▸ **Work required**
Give the data below again exactly as written, without its pictures.

▸ **Data**
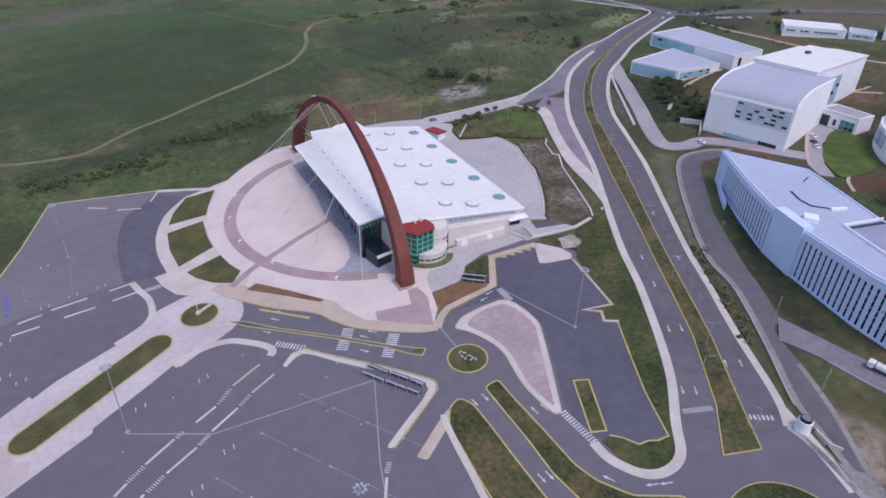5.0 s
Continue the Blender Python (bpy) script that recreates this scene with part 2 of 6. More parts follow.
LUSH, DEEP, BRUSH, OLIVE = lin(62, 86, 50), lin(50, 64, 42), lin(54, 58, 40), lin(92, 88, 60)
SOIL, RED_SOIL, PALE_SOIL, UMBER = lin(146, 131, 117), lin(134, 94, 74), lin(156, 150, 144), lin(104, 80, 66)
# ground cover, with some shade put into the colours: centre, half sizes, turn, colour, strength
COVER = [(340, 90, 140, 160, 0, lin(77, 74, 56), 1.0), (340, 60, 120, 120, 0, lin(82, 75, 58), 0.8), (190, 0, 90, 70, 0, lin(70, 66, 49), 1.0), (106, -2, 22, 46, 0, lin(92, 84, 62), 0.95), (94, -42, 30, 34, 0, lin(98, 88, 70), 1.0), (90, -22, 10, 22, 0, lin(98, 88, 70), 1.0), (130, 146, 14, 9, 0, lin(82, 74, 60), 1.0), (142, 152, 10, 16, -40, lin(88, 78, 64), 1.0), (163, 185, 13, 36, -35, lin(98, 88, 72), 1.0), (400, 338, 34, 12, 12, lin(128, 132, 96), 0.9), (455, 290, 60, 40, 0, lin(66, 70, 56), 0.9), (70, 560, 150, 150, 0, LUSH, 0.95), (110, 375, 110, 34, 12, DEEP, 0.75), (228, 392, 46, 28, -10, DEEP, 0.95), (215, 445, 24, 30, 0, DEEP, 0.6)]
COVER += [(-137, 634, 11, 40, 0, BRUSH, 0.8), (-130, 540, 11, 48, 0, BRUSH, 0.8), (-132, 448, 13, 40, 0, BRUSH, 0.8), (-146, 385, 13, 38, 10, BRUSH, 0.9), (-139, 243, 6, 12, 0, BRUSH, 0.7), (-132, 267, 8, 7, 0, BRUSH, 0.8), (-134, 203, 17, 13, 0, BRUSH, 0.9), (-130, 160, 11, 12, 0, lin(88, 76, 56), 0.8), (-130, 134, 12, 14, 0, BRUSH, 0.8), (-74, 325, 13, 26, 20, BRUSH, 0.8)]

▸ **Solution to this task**
5.0 s
Continue the Blender Python (bpy) script that recreates this scene with part 2 of 6. More parts follow.
LUSH, DEEP, BRUSH, OLIVE = lin(62, 86, 50), lin(50, 64, 42), lin(54, 58, 40), lin(92, 88, 60)
SOIL, RED_SOIL, PALE_SOIL, UMBER = lin(146, 131, 117), lin(134, 94, 74), lin(156, 150, 144), lin(104, 80, 66)
# ground cover, with some shade put into the colours: centre, half sizes, turn, colour, strength
COVER = [(340, 90, 140, 160, 0, lin(77, 74, 56), 1.0), (340, 60, 120, 120, 0, lin(82, 75, 58), 0.8), (190, 0, 90, 70, 0, lin(70, 66, 49), 1.0), (106, -2, 22, 46, 0, lin(92, 84, 62), 0.95), (94, -42, 30, 34, 0, lin(98, 88, 70), 1.0), (90, -22, 10, 22, 0, lin(98, 88, 70), 1.0), (130, 146, 14, 9, 0, lin(82, 74, 60), 1.0), (142, 152, 10, 16, -40, lin(88, 78, 64), 1.0), (163, 185, 13, 36, -35, lin(98, 88, 72), 1.0), (400, 338, 34, 12, 12, lin(128, 132, 96), 0.9), (455, 290, 60, 40, 0, lin(66, 70, 56), 0.9), (70, 560, 150, 150, 0, LUSH, 0.95), (110, 375, 110, 34, 12, DEEP, 0.75), (228, 392, 46, 28, -10, DEEP, 0.95), (215, 445, 24, 30, 0, DEEP, 0.6)]
COVER += [(-137, 634, 11, 40, 0, BRUSH, 0.8), (-130, 540, 11, 48, 0, BRUSH, 0.8), (-132, 448, 13, 40, 0, BRUSH, 0.8), (-146, 385, 13, 38, 10, BRUSH, 0.9), (-139, 243, 6, 12, 0, BRUSH, 0.7), (-132, 267, 8, 7, 0, BRUSH, 0.8), (-134, 203, 17, 13, 0, BRUSH, 0.9), (-130, 160, 11, 12, 0, lin(88, 76, 56), 0.8), (-130, 134, 12, 14, 0, BRUSH, 0.8), (-74, 325, 13, 26, 20, BRUSH, 0.8)]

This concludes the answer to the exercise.